Pedestrian zone: an experience that ends too soon

Pedestrians can stroll down Mont-Royal Avenue one last time before it reopens to cars after returning from Labor Day. However, many people would have wished for the experience to be lengthened.

“I want it to continue in the fall. It’s too early and it’s still sunny,” admitted Sandra Ulloa, owner of the Rütrafe jewelry store.

In her eyes, the experience was very positive for both her and her customers. “I like it, it changes the mood, especially with all the things they’ve done in terms of layout. That makes the street beautiful. I love it,” she added.

She is far from the only one making such an observation. On Friday, the QMI agency met with traders on Mont-Royal Avenue. Almost all of the ten people we met would like the pedestrian zone to be extended by a few weeks in autumn.

“I would say another month wouldn’t have hurt. Or maybe open the pedestrian street earlier,” suggested François Crette, florist and owner of Les Champs Fleuris shop, which he opened this summer when the avenue was already pedestrian.

Since June 8, the avenue between Fullum Street and Saint-Laurent Boulevard has been closed to cars for a little over two kilometers. This is one of the ten thoroughfares that had the right to such an experience this summer.

Bubbles store manager Amanda Weisbrodt believes the initiative’s uniqueness will help improve the tourist experience in Montreal.

“I think it’s great. It’s been going well for us, there’s always a lot of people there. I think there’s a good energy,” she noted.
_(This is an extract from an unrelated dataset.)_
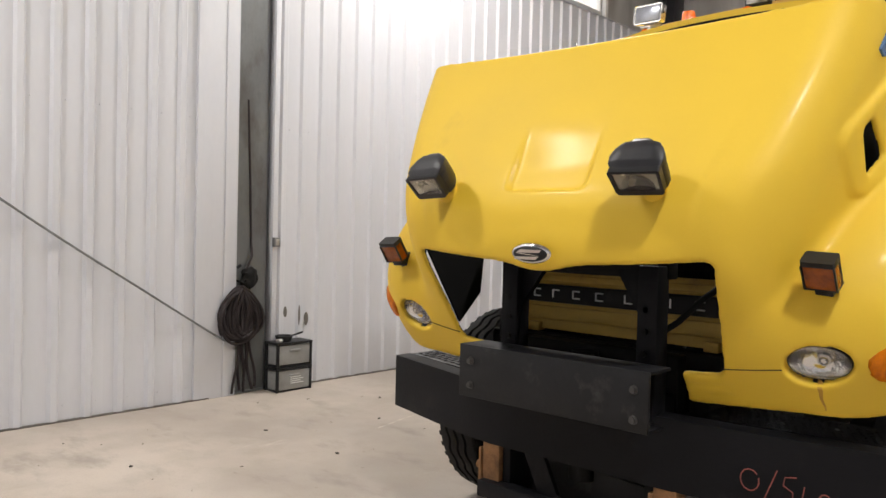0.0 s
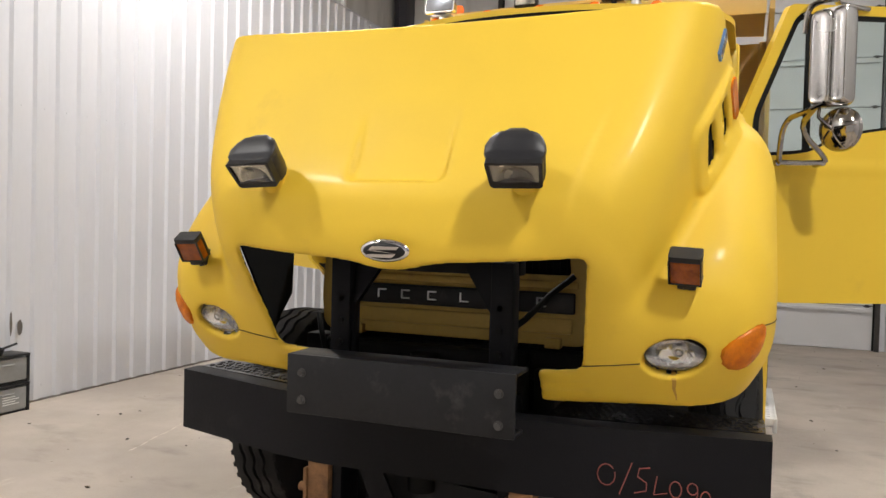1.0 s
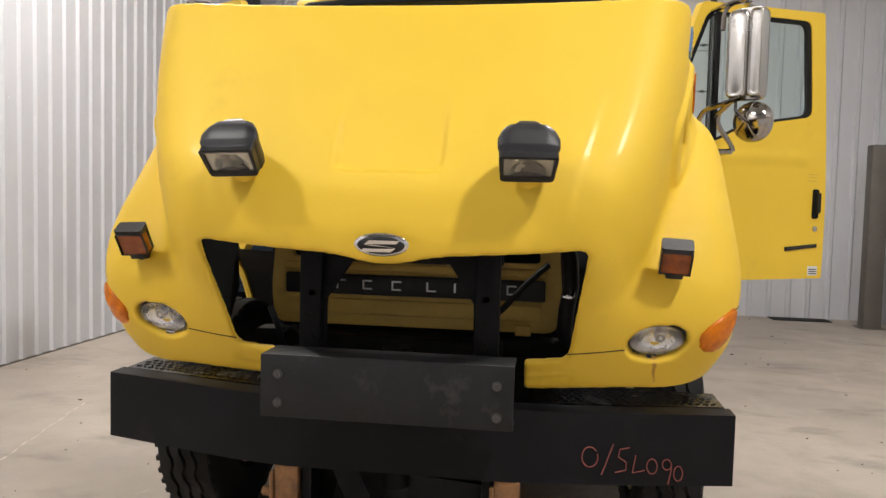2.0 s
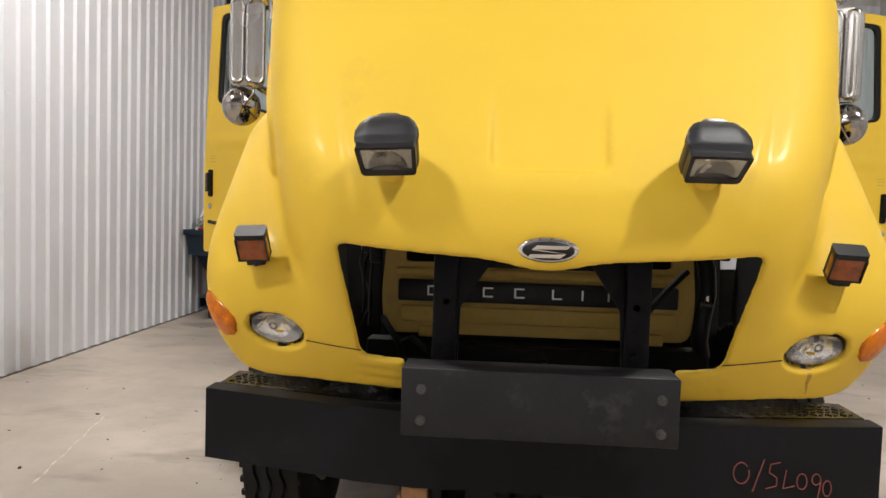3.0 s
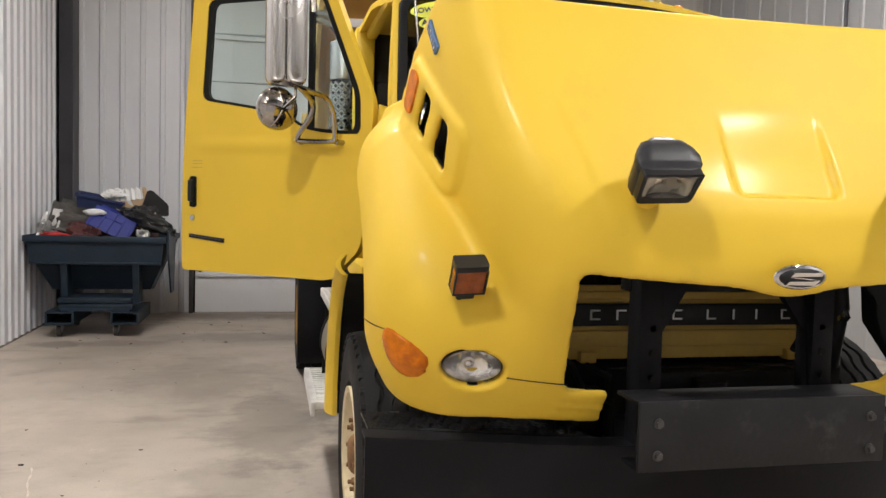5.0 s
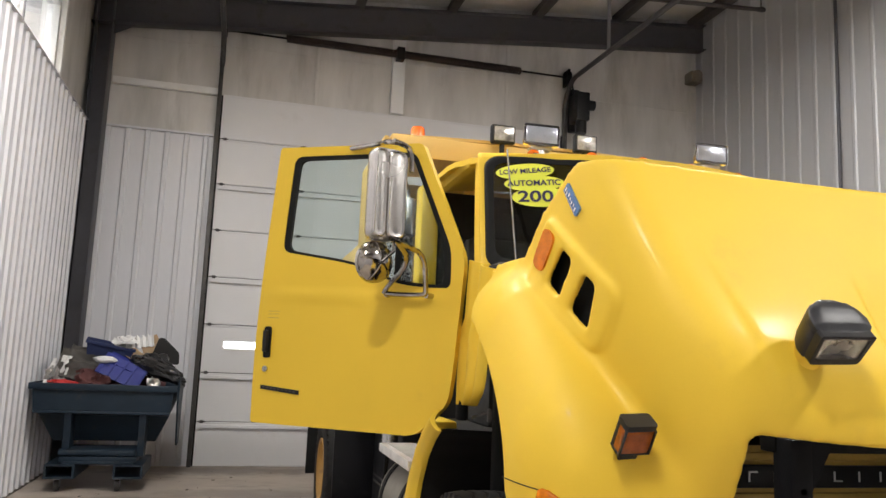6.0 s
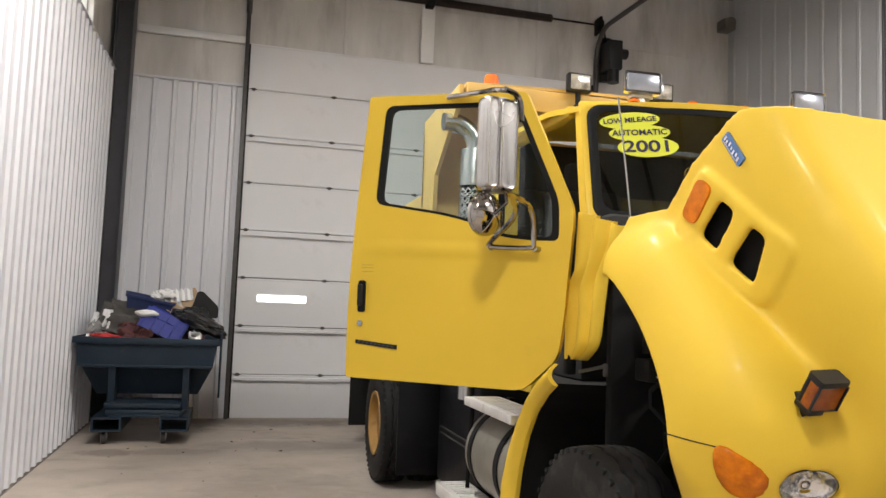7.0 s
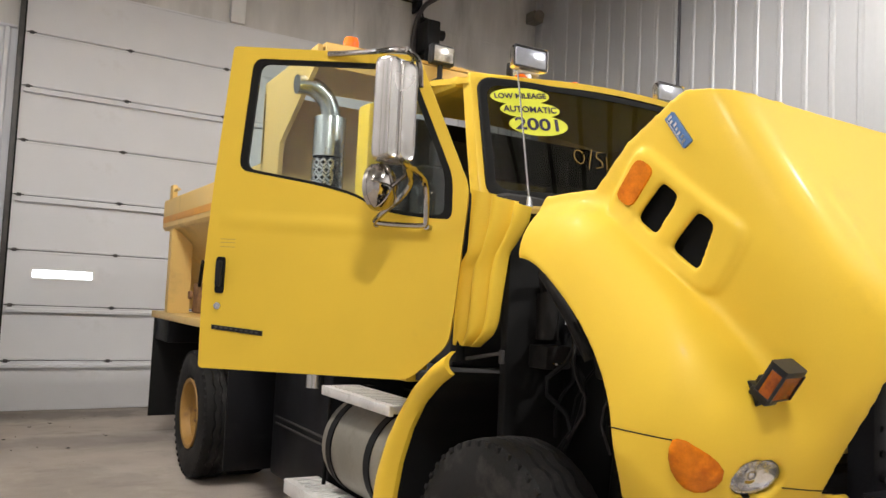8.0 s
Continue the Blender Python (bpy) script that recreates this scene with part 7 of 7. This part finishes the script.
for j in range(rows):
    z0 = 1.5 + 0.046 * j
    for i in range(cols):
        a = 2 * math.pi * (i + 0.5 * (j % 2)) / cols
        b = a + 2 * math.pi / cols
        # strap of the diamond mesh: two thin bars for each cell
        for z1 in (z0 + 0.046, z0 - 0.046):
            mid = (a + b) / 2
            p, q = Vector((SX + r * math.cos(a), SYK + r * math.sin(a), z0)), Vector((SX + r * math.cos(mid), SYK + r * math.sin(mid), z1 * 0.5 + z0 * 0.5))
            w = Vector((0, 0, 0.0085))
            vs = [bm.verts.new(c) for c in (p - w, q - w, q + w, p + w)]
            bm.faces.new(vs)
            vs2 = [bm.verts.new(c) for c in (q - w, Vector((SX + r * math.cos(b), SYK + r * math.sin(b), z0)) - w, Vector((SX + r * math.cos(b), SYK + r * math.sin(b), z0)) + w, q + w)]
            bm.faces.new(vs2)
part("perforated_guard", bm, STAINLESS, stack, "perforated steel guard", fix=False)
# added sleeve: its dark colour stands for shade inside the guard's holes
bm = bmesh.new()
lathe(bm, [(1.46, 0.062), (1.46, 0.084), (2.42, 0.084), (2.42, 0.062)], stack_m, 24)
part("guard_shade_sleeve", bm, DARK_METAL, stack, "added dark sleeve standing for the shade in the guard's holes")

# ---- by the west wall: cable coil, drawers, pan, outlet, hose ----
def lump(bm, m, size, seed, rough=0.18, sub=3, flat=None):
    """A crumpled soft shape: a displaced sphere, stretched to size."""
    g = bmesh.ops.create_icosphere(bm, subdivisions=sub, radius=1.0)["verts"]
    for v in g:
        c = v.co
        n = noise.noise(c * 1.7 + Vector((seed, 0, 0))) + 0.5 * noise.noise(c * 4.1 + Vector((0, seed, 0))) + 0.3 * noise.noise(c * 9 + Vector((0, 0, seed)))
        c = c * (1 + rough * n)
        if flat is not None:
            c.z = max(c.z, flat)
        v.co = m @ Vector((c.x * size[0], c.y * size[1], c.z * size[2]))


coil = tagged(empty("cable_coil", WX - 0.02, 1.36, 0.75), "black welding cable coiled on a hook at the steel column", "cable")
bm = bmesh.new()
rnd = random.Random(4)
for k in range(30):
    grip = rnd.uniform(0.15, 1.0) if k % 3 else rnd.uniform(0.85, 1.15)
    ry, rz = 0.19 * grip, 0.225 * rnd.uniform(0.75, 1.05)
    cy, cz, cx = 1.36 + rnd.uniform(-0.02, 0.02), 0.70 + rnd.uniform(-0.025, 0.025), WX + 0.035 + 0.012 * (k % 5) + rnd.uniform(-0.008, 0.008)
    pts = [(cx + 0.012 * math.sin(3 * a + k), cy + ry * math.sin(a) * (1 - 0.22 * math.cos(a) + 0.05 * math.sin(2 * a + k)), cz + rz * math.cos(a)) for a in (2 * math.pi * i / 36 for i in range(36))]
    tube(bm, pts, 0.013, 7, True)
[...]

In the Boutique Séduction, Jasmine and Léa compare the experience of the pedestrian street to that of a shopping mall, allowing passers-by to stroll at their own pace and take the time to observe the shop windows.

“People have more time to stop and give a deal a shot. There are people who otherwise would not have come to the sex shop on their own. It also helps attract tourists,” said Léa.

“The facilities are beautiful. I wish we could continue [la piétonnisation] later in the season. It’s really pleasant but may lack shady spots,” remarked Jasmine.

For his part, Alex Renaud, owner of the boutique Adam et Ève, is already concerned about the forthcoming transition period.

“In the week before it becomes pedestrianized, the street is very chaotic. We’re losing a lot of people in the time they’re making the transition. And when they reopen the street, nobody will know that it is no longer a pedestrian zone and that people will no longer come by car. Our sales are going down,” he feared.

In 2020, back in the midst of a pandemic, the city first launched the project, banning cars from certain thoroughfares to allow for better social distancing for pedestrians.

City officials believed the experiment was a success and repeated it in 2021, with thirteen streets participating in the project.

Additionally, in April, the City of Montreal announced $12 million in funding to pedestrianize its commercial streets through 2024.

In the mayor’s office, we say we’re “proud” of the success of the pedestrian zones.

“We can confirm that the pedestrian zones are now standalone projects and not pilot projects. In collaboration with merchants, SDCs and the community, we are now investigating whether it is possible to create longer and more numerous pedestrian projects in the years to come,” said Alicia Dufour, spokeswoman.